Es muss uns empören, dass die Rechten das als „Ideologie“ verhöhnen und Mythen erfinden, wie beispielsweise, dass wegen linker Bildungspolitik Pornos in der Grundschule gezeigt werden. Solchen Unsinn haben bisher meist Anhänger der „Demo für alle“ und der AfD verbreitet. Dass die CSU jetzt darauf einsteigen muss, um verlorene Wählergruppen zurückzugewinnen, ist traurig.
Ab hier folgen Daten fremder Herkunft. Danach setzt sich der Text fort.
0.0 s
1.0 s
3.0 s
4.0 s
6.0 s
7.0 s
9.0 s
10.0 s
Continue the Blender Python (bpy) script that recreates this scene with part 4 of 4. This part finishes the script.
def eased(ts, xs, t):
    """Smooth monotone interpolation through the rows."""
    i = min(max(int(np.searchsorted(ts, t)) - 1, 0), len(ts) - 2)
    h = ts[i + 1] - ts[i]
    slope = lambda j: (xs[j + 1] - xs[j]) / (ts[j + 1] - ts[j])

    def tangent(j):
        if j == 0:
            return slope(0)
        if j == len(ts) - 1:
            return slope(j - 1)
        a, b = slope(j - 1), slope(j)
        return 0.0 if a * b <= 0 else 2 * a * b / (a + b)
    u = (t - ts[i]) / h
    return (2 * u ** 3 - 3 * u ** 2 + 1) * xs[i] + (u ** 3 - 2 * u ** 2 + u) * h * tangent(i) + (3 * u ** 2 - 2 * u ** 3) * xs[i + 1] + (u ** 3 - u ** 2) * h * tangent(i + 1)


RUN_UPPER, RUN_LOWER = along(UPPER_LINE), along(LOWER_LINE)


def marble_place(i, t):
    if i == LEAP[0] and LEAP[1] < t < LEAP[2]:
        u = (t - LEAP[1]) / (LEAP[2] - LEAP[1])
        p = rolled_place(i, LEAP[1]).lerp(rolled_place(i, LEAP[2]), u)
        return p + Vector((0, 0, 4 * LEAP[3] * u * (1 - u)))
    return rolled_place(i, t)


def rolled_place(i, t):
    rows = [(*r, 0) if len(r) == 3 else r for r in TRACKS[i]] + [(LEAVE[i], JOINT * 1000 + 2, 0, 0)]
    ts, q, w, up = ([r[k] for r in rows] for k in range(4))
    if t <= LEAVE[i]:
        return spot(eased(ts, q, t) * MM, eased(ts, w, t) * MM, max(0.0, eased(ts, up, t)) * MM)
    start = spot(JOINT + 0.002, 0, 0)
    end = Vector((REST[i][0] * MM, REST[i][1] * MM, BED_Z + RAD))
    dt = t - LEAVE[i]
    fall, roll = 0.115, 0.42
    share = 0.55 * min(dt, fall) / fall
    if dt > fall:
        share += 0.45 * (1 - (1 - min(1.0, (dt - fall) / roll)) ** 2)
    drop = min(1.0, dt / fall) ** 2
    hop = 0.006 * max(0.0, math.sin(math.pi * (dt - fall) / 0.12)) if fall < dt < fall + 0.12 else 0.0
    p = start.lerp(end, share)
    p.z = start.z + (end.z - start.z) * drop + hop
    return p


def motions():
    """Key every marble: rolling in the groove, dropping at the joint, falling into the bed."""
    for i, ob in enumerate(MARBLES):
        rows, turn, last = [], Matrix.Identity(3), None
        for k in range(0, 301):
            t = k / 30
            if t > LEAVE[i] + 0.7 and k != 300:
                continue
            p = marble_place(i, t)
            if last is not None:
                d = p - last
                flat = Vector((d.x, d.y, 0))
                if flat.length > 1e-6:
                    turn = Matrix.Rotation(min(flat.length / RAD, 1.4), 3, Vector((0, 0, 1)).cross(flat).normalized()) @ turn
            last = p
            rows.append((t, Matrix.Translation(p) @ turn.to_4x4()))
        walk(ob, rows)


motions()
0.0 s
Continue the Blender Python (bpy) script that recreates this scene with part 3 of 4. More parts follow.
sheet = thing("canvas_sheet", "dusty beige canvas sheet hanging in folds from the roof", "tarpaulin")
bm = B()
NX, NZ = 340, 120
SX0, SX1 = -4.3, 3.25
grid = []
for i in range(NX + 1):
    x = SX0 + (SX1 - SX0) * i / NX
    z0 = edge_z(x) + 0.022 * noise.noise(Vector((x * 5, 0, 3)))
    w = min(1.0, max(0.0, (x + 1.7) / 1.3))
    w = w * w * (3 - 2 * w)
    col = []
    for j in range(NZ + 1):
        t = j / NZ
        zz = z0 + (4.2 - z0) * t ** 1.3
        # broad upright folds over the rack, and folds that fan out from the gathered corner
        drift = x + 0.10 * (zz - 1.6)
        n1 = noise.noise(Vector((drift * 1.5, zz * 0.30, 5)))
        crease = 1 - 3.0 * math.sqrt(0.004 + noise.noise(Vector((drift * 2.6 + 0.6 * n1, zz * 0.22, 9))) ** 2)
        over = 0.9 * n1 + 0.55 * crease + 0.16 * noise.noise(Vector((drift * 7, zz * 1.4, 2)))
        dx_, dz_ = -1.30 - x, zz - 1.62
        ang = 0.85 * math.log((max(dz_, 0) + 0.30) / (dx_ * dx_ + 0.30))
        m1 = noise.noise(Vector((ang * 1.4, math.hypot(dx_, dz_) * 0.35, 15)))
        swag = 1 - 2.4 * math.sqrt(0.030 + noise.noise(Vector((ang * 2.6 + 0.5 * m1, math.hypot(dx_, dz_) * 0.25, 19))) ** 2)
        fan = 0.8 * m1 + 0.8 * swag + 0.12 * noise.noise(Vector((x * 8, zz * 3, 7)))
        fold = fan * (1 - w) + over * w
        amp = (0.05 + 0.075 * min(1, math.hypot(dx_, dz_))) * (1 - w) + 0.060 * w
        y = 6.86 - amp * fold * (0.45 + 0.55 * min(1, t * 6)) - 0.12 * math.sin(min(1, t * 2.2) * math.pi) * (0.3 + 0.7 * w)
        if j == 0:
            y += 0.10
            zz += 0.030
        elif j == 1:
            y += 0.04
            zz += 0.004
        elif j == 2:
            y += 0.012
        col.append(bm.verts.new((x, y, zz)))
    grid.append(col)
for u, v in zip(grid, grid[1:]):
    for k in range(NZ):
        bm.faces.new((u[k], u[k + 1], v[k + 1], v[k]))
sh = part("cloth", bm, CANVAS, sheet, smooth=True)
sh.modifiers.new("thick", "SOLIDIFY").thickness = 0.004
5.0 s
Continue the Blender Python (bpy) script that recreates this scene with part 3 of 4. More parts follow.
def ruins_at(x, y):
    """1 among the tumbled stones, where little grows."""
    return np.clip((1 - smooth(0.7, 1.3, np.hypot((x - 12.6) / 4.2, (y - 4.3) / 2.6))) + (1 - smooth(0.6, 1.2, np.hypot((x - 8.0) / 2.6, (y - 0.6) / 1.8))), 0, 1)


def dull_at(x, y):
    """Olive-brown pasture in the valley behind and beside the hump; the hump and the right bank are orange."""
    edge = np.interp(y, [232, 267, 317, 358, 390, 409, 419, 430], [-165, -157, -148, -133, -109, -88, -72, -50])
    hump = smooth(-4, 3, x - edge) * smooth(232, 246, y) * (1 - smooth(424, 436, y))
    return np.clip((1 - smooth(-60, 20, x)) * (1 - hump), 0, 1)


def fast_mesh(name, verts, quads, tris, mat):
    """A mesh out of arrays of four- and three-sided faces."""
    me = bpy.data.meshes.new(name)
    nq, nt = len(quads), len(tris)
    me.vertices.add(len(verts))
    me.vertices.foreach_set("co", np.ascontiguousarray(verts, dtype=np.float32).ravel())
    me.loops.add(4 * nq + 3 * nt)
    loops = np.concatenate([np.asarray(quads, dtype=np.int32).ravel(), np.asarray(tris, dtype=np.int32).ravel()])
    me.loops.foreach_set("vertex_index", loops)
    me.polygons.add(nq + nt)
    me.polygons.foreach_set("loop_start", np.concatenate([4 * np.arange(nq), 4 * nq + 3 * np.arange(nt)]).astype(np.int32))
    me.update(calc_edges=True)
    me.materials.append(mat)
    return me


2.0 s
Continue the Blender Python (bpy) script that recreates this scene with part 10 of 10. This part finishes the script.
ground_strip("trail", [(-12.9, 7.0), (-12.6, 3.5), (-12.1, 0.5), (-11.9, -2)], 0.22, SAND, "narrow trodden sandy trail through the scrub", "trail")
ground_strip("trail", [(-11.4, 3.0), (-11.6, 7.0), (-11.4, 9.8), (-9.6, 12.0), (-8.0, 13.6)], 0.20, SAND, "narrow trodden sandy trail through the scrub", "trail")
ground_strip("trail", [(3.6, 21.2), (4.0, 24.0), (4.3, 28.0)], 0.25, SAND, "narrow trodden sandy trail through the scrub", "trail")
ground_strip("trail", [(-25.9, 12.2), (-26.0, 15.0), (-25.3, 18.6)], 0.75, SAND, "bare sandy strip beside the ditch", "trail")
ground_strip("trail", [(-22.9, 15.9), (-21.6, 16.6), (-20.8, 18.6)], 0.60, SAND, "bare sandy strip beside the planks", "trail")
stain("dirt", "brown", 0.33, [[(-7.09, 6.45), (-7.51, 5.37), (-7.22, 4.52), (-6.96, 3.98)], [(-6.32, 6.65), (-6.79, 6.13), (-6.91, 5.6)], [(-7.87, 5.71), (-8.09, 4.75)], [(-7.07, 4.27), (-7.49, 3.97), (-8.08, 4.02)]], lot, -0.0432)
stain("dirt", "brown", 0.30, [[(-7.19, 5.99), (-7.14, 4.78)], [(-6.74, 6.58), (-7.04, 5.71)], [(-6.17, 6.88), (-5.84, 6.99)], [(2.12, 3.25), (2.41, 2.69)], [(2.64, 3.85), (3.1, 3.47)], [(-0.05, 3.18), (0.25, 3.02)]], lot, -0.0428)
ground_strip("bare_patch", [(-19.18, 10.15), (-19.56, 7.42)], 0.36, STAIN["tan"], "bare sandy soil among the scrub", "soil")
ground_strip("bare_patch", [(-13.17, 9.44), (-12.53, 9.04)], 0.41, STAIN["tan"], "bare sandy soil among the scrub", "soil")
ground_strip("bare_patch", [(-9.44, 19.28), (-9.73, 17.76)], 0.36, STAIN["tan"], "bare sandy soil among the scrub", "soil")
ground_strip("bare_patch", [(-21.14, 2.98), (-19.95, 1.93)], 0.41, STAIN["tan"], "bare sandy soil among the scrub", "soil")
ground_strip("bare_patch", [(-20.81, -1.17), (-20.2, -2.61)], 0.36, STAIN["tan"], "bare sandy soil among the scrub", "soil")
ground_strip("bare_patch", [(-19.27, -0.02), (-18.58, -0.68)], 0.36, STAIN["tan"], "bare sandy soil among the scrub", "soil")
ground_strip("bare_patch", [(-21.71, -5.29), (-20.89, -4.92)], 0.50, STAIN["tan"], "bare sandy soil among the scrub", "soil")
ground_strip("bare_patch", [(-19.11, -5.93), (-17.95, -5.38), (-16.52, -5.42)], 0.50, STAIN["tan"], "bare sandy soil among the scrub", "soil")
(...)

Am Sonntag beginnen die Sondierungsgespräche zwischen Union und SPD. Es ist nun die Aufgabe der SPD-Verhandlungsführer, die konservative Mottenkiste der CSU wieder zuzumachen. Denn eine Große Koalition, sollte sie zustande kommen, muss wichtigere politische Konflikte lösen. Sollte sie sich in Schein-Debatten um die Sinnhaftigkeit von angeblicher „Gender-Ideologie“ verheddern, dann wäre das nur verschenkte Zeit. Schlimmer noch: Am Ende hätte nicht die CSU profitiert, sondern die AfD. Die Rechtspopulisten würden so die Debatte mit ihren Themen dominieren, ohne selbst etwas gesagt zu haben.